Why Protest Property Taxes?
You should make it a yearly effort to protest your property value taxes. Protesting your taxes could save you several hundred to several thousand dollars over time.
Why Is Tax-assessed Value Different Than Market Value?
The tax-assessed value is what your county believes your property is worth. The county attempts to set its values at a market value. However, they do not evaluate comparables nor do they perform an individual market analysis on every home. The county simply values your home according to the area, not the house. Meaning, the value may be too high or too low, depending on the size, location, amenities, and condition of the specific home.
How Do you Determine your Market Value to Protest Property Taxes?
You can determine your home’s market by unlocking home sale prices by registering on RealtyAustin.com and assessing comparables in your neighborhood. You can also use our Property Valuation Tool to determine a rough estimate of your home’s market value. Contact your Realty Austin agent if you need help understanding market information, collecting information from neighbors who have recently purchased their homes, or contracting a company that specializes in assisting with tax assessor valuation protests.
Should you Appeal your Property Valuation?
If the market value on your home is lower than your tax assessed value, then you should appeal. If the market value is higher, then you should not appeal.
When Should you Receive your Property Valuation and How Long Do you Have to Appeal?
The County Appraisal Districts began mailing property valuations in early April.
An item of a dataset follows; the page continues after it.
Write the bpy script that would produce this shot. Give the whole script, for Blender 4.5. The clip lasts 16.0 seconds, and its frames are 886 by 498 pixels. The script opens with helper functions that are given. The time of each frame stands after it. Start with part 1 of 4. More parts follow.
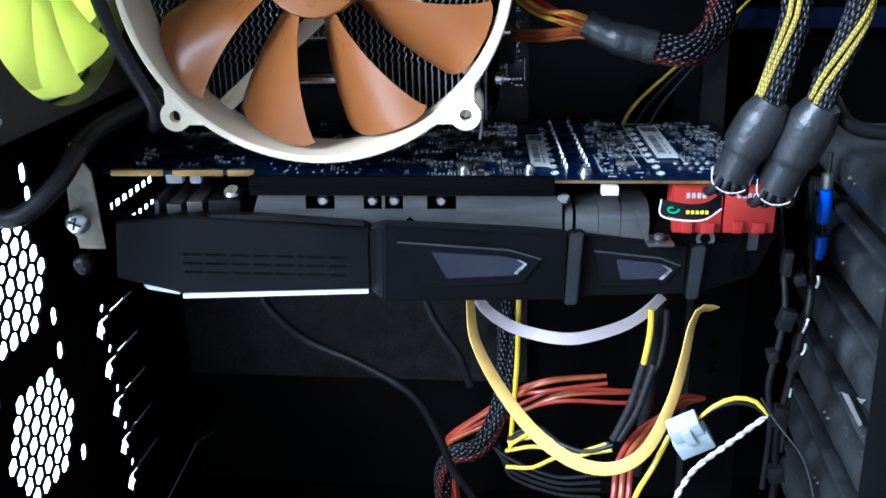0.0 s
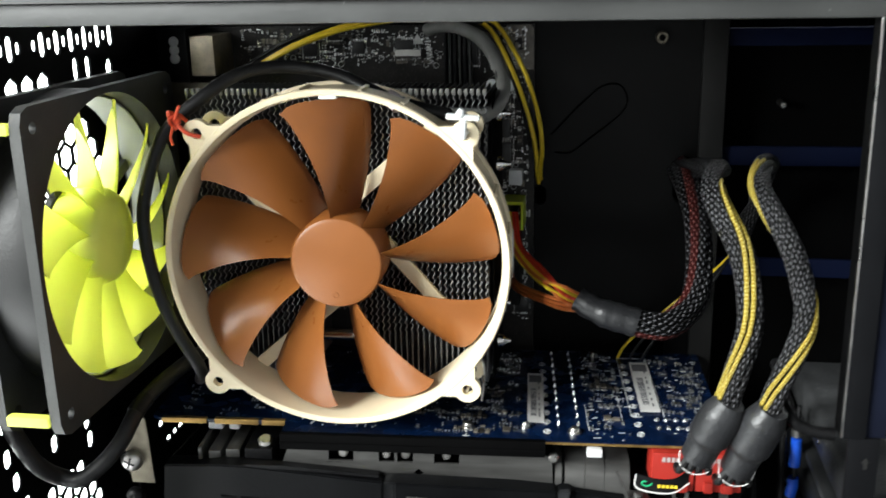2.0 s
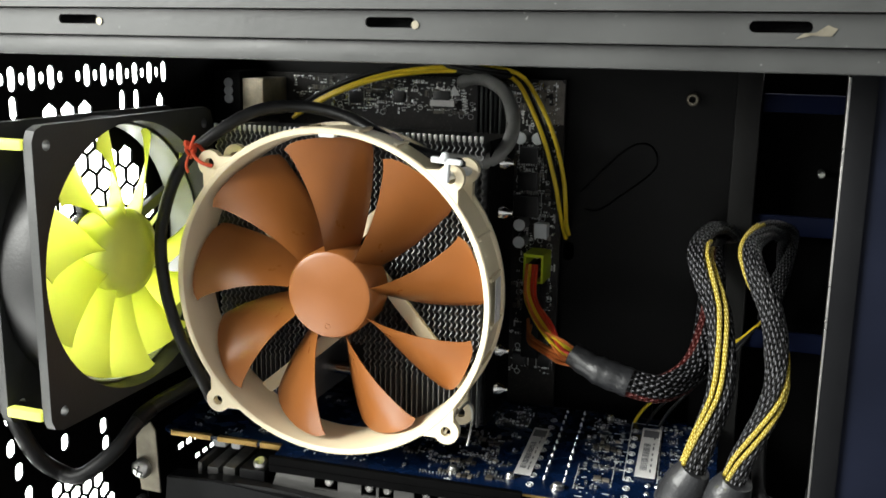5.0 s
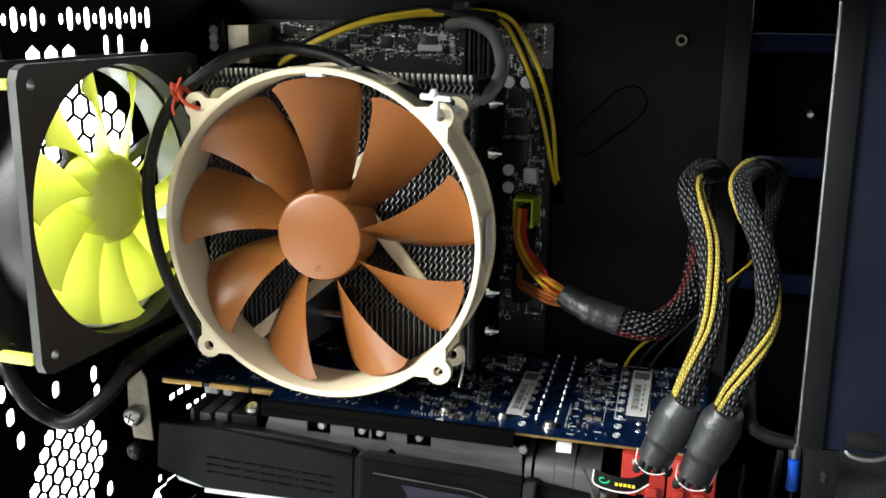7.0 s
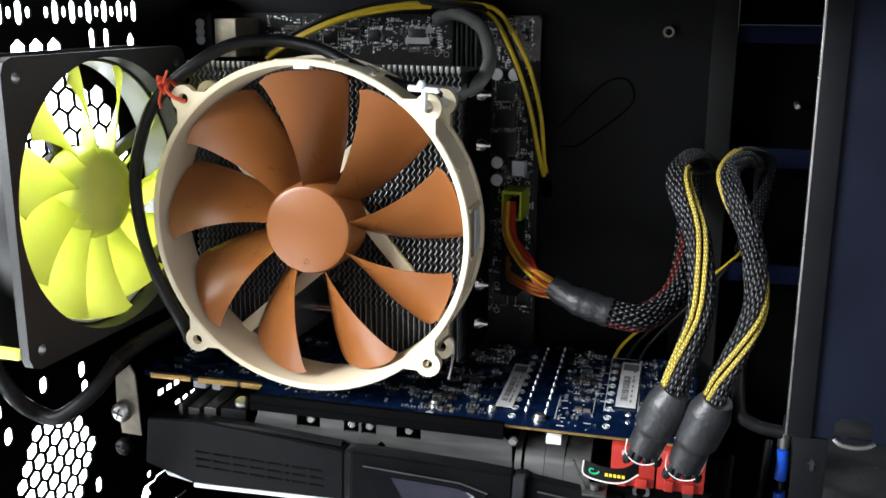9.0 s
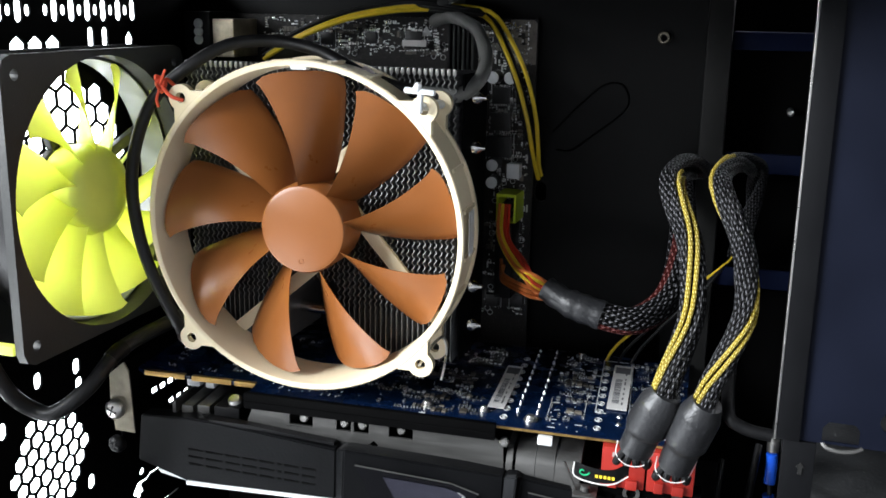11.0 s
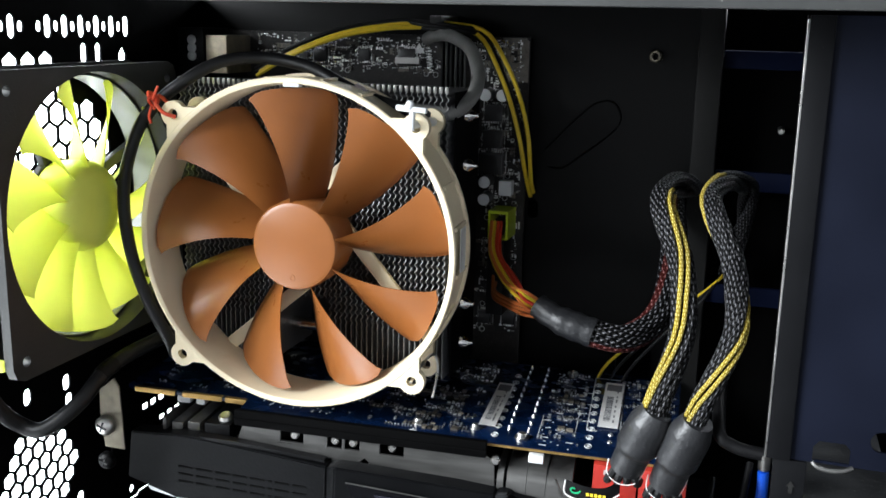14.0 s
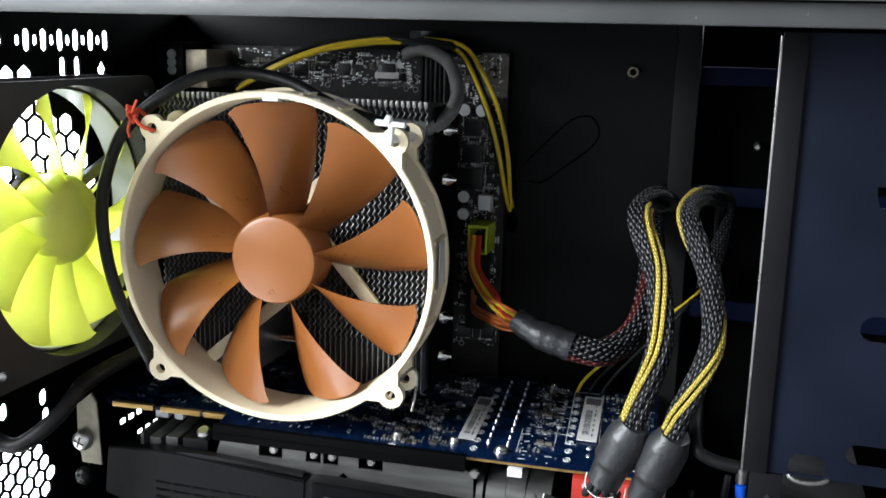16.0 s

Most homeowners should have received their valuation on or before May 15th. Homeowners have until 30 days from the date they receive their valuation to appeal.
How to Protest Property Taxes
If you believe your property valuation is higher than the current market value, you should appeal your taxes. When people don’t appeal, the taxing authority accepts that their value is correct which affects all homeowners in a given area. By appealing the assessed value, we all help keep our real estate taxing authority valuations in line with market value.
- File your protest using the protest form available from the County Appraisal District. After you have filed, it can take several months for the Travis County Appraisal District to schedule your informal hearing.
- At the hearing: The purpose of the informal hearing is for you to present your evidence and facts to support your claim that they have over-valued your Austin home or condo.
Present Your Evidence
The following information can be helpful to present at the hearing:
- Comparable Market Analysis: A comparable market analysis looks at Market Value and shows recent sales for homes that are similar to yours in size, age, location and type of construction. Use our website to unlock home sale prices and find comparables in your neighborhood.
- Documentation Regarding Your Home’s Condition: Do you have foundation issues? Plumbing problems? Anything that would adversely affect the Market Value of your home should be documented. Take photographs and bring them with you to your hearing.
- Documentation Regarding Your Home’s Location: Once again, anything that would adversely affect the Market Value of your home is evidence that you can use in your appeal. (ie: if home backs up to a busy street – consider printing off a Google map to document your location.)
- Recently Purchased Homes: If you purchased your home in the last several months, and the purchase price was lower than your appraised value, bring a copy of your settlement statement.
Things to Keep in Mind for the Day of your Hearing
- The Appraisal District is responsible for setting the appraised value, they have nothing to do with the tax rate.
- You are not going to the hearing to protest your tax rate or how much you are paying in taxes, you are only appealing the county’s assessed value of your home.
- Be polite and courteous.
- Bring an extra copy of your supporting documentation to leave with the county.